Strategic Tip: Use a college’s Net Price Calculator (mandatory on every website). This tool provides a personalized estimate of need-based aid and is the single best way to gauge true affordability before you apply.


Part 4: Head-to-Head Comparison & Key Myths Debunked

Feature Merit-Based Scholarships Need-Based Grants/Scholarships
Primary Criteria Achievement, Talent, Characteristics Demonstrated Financial Need
Application Core Academic Record, Resume, Essays, Portfolios FAFSA, CSS Profile, Tax Documents
Goal of Provider Attract/Invest in Specific Students Promote Access & Affordability
Renewal Terms Often contingent on GPA/Performance Contingent on continued financial need
Source Colleges, Private Orgs, Companies Governments, Colleges (Endowment)

Myths Debunked:

  • Myth 1: “My family makes too much money to get any aid.” Not necessarily true for merit aid. Also, need-based formulas consider assets and siblings in college. Always file the FAFSA.

  • Myth 2: “Need-based aid is only for the poorest families.” Middle-income families qualify at expensive private colleges where even a high EFC may not cover the full COA.

  • Myth 3: “Merit scholarships are only for straight-A students.” Merit encompasses talents in arts, leadership, and niche interests. Research widely.

  • Myth 4: “I can only get one type.” Many students receive a hybrid package—a need-based grant plus a merit scholarship on top—from their college.


Part 5: Your Strategic Action Plan

  1. Start Early: Begin research in your junior year of high school.

  2. Run Net Price Calculators: For every college on your list, no exceptions.

  3. File the FAFSA (Always!): File as soon as it opens (October 1). It’s your gateway to federal, state, and institutional need-based aid. Many merit scholarships also require it.

  4. Cast a Wide Net for Merit Aid: Look beyond national, ultra-competitive awards. Local community foundations, parents’ employers, civic organizations (Rotary, Elks), and specific academic departments often have less competitive, generous awards.

  5. Tailor Your Applications: For merit scholarships, highlight specific achievements aligned with the award’s mission. For need-based aid, ensure financial documents are accurate and submitted on time.

  6. Compare Final Packages Holistically: Look beyond the sticker price. A college with a higher tuition but a generous need-based grant may be cheaper than a lower-tuition school offering only loans and a small merit award.


Conclusion: It’s Not an Either/Or Proposition

The journey to funding your education is not about choosing between merit and need.
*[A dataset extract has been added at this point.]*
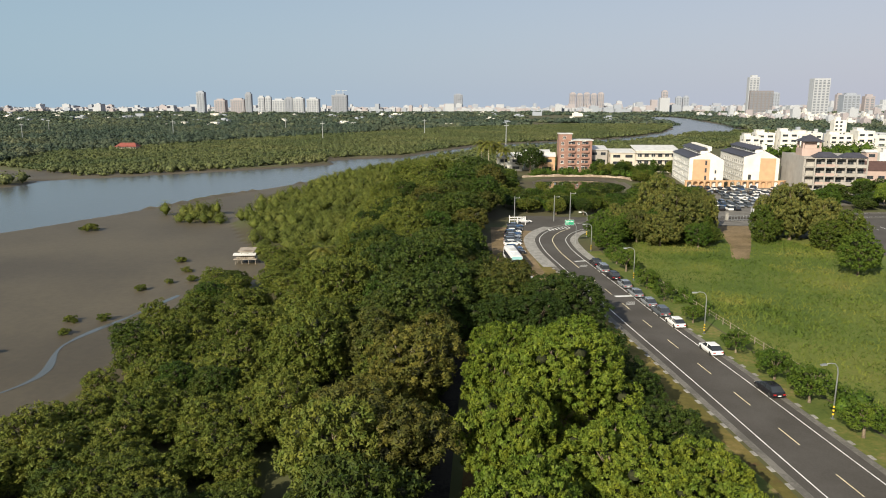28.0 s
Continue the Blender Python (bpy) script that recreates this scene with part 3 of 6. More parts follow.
# kind: name, label, leaf, width, height, crown base, lobes, leaves, leaf size, extras
KINDS = {
    "wood": ("woodland_tree", "dense olive-green tree in the riverside wood", "wood", 7.4, 8.0, 1.2, 22, 12800, 0.158, dict(down=1.75, spread=0.70, lobe=0.30, tufts=20, tuft=0.32)),
    "wood_dark": ("dense_woodland_tree", "dark green dense-leaved tree in the riverside wood", "dark", 7.8, 8.6, 1.4, 22, 12800, 0.158, dict(down=1.75, spread=0.70, lobe=0.30, tufts=20, tuft=0.32)),
    "wood_olive": ("thin_woodland_tree", "brownish olive tree with thin foliage in the wood", "olive", 7.0, 7.6, 1.6, 16, 15000, 0.122, dict(down=1.75, spread=0.66, lobe=0.35, long=2.2, tufts=24, tuft=0.28)),
    "coast": ("riverside_tree", "yellow-green tree with a rounded crown near the river", "mangrove", 7.2, 7.2, 1.0, 26, 12500, 0.155, dict(down=1.9, spread=0.74, lobe=0.26, tufts=14, tuft=0.40)),
    "mangrove": ("mangrove_tree", "low yellow-green mangrove on the mud's edge", "mangrove", 5.6, 5.0, 0.1, 22, 8000, 0.138, dict(down=1.9, spread=0.74, lobe=0.27, tufts=12, tuft=0.42)),
    "avenue": ("avenue_tree", "bright green broad-leaved tree beside the dark alley", "avenue", 8.6, 9.0, 1.8, 18, 15600, 0.185, dict(down=1.85, spread=0.68, lobe=0.32, droop=0.7, long=2.0)),
    "park": ("park_tree", "round grey-green park tree with upright leaf tufts", "park", 8.6, 7.6, 1.2, 20, 16900, 0.160, dict(down=1.85, spread=0.68, lobe=0.32)),
    "lime": ("broadleaf_tree", "large sunlit yellow-green tree with heavy leaf clumps", "lime", 12.0, 9.6, 1.2, 28, 29900, 0.181, dict(down=1.85, spread=0.74, lobe=0.27, droop=0.6, long=1.9)),
    "dark": ("dense_tree", "large very dark green tree with a domed crown", "dark", 14.0, 11.5, 1.0, 26, 28600, 0.185, dict(spread=0.70, lobe=0.30)),
    "ficus": ("ficus_tree", "large deep green ficus with a tall domed crown", "deep", 17.0, 14.6, 1.0, 34, 39000, 0.193, dict(spread=0.72, lobe=0.29, droop=0.3)),
    "banyan": ("banyan_tree", "wide low banyan with hanging roots under its dense crown", "wood_green", 23.0, 10.3, 1.6, 44, 39000, 0.218, dict(down=1.9, spread=0.76, lobe=0.25, droop=0.3)),
    "hedge": ("roadside_tree", "tall dark green leafy tree at the roadside", "wood_green", 10.5, 10.0, 0.6, 20, 19500, 0.176, dict(down=1.9, spread=0.66, lobe=0.35, droop=0.3)),
    "laurel": ("laurel_tree", "leafy tree with bright yellow-green tips beside the road", "laurel", 10.0, 9.6, 0.1, 20, 19500, 0.176, dict(down=1.9, spread=0.68, lobe=0.33, droop=0.3)),
    "olive": ("olive_tree", "olive-brown park tree with bare twigs showing", "olive", 10.0, 8.2, 1.6, 20, 16900, 0.160, dict(spread=0.70, lobe=0.30)),
    "rain": ("spreading_tree", "wide spreading tree with a flat thin crown and pale limbs", "olive_green", 19.0, 8.6, 2.0, 40, 33800, 0.160, dict(down=1.9, spread=0.78, lobe=0.26, tufts=18, tuft=0.40)),
    "flame": ("flame_tree", "wide flat-topped tree with light feathery green foliage", "avenue", 16.0, 8.0, 3.4, 28, 11700, 0.336, dict(spread=0.82, lobe=0.22, core=False, tufts=16, tuft=0.42)),
    "feather": ("casuarina_tree", "feathery olive-brown casuarina tree", "feather", 10.5, 10.5, 0.0, 24, 19500, 0.168, dict(down=1.9, spread=0.70, lobe=0.30, long=3.4, droop=0.2)),
    "casuarina": ("old_casuarina_tree", "dark grey-brown feathery casuarina tree on sandy ground", "casuarina", 10.5, 10.5, 0.0, 24, 17000, 0.168, dict(down=1.9, spread=0.70, lobe=0.30, long=3.4, droop=0.2)),
    "street": ("street_tree", "small dark green street tree on the verge", "wood_green", 5.4, 4.6, 0.9, 15, 4200, 0.150, dict(down=1.8, spread=0.76, lobe=0.29)),
    "rusty": ("russet_tree", "small tree with rust-coloured dying leaves", "rust", 6.0, 8.6, 2.4, 12, 6500, 0.160, dict(spread=0.64, lobe=0.36)),
    "bush": ("bush", "low round dark mangrove bush on the mud", "mangrove", 3.0, 1.7, 0.0, 9, 1900, 0.134, dict(down=1.9, spread=0.66, lobe=0.36)),
}
LEAF["deep"] = foliage("leaves_ficus", [(0.25, (0.034, 0.062, 0.011)), (0.75, (0.046, 0.078, 0.014))])
LEAF["wood_green"] = foliage("leaves_roadside", [(0.25, (0.044, 0.084, 0.011)), (0.75, (0.078, 0.122, 0.016))])
LEAF["olive_green"] = foliage("leaves_spreading", [(0.25, (0.048, 0.070, 0.013)), (0.75, (0.074, 0.094, 0.020))])
VARIANTS = {}
tree_rng = random.Random(7)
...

The most successful students pursue both pathways aggressively. View merit scholarships as a way to be rewarded for your hard work and unique gifts, and need-based aid as the foundational system designed to assess and address affordability.

By understanding the ecosystems of both, you move from a position of hope to one of strategy. You become an informed advocate for your own future, capable of decoding financial aid letters and making choices that align with both your academic ambitions and your family’s financial reality. The goal is clear: to minimize debt and maximize opportunity, allowing you to focus on what matters most—your education.

Start your search today, be meticulous, and remember: every dollar earned in scholarships is a dollar less borrowed for your future.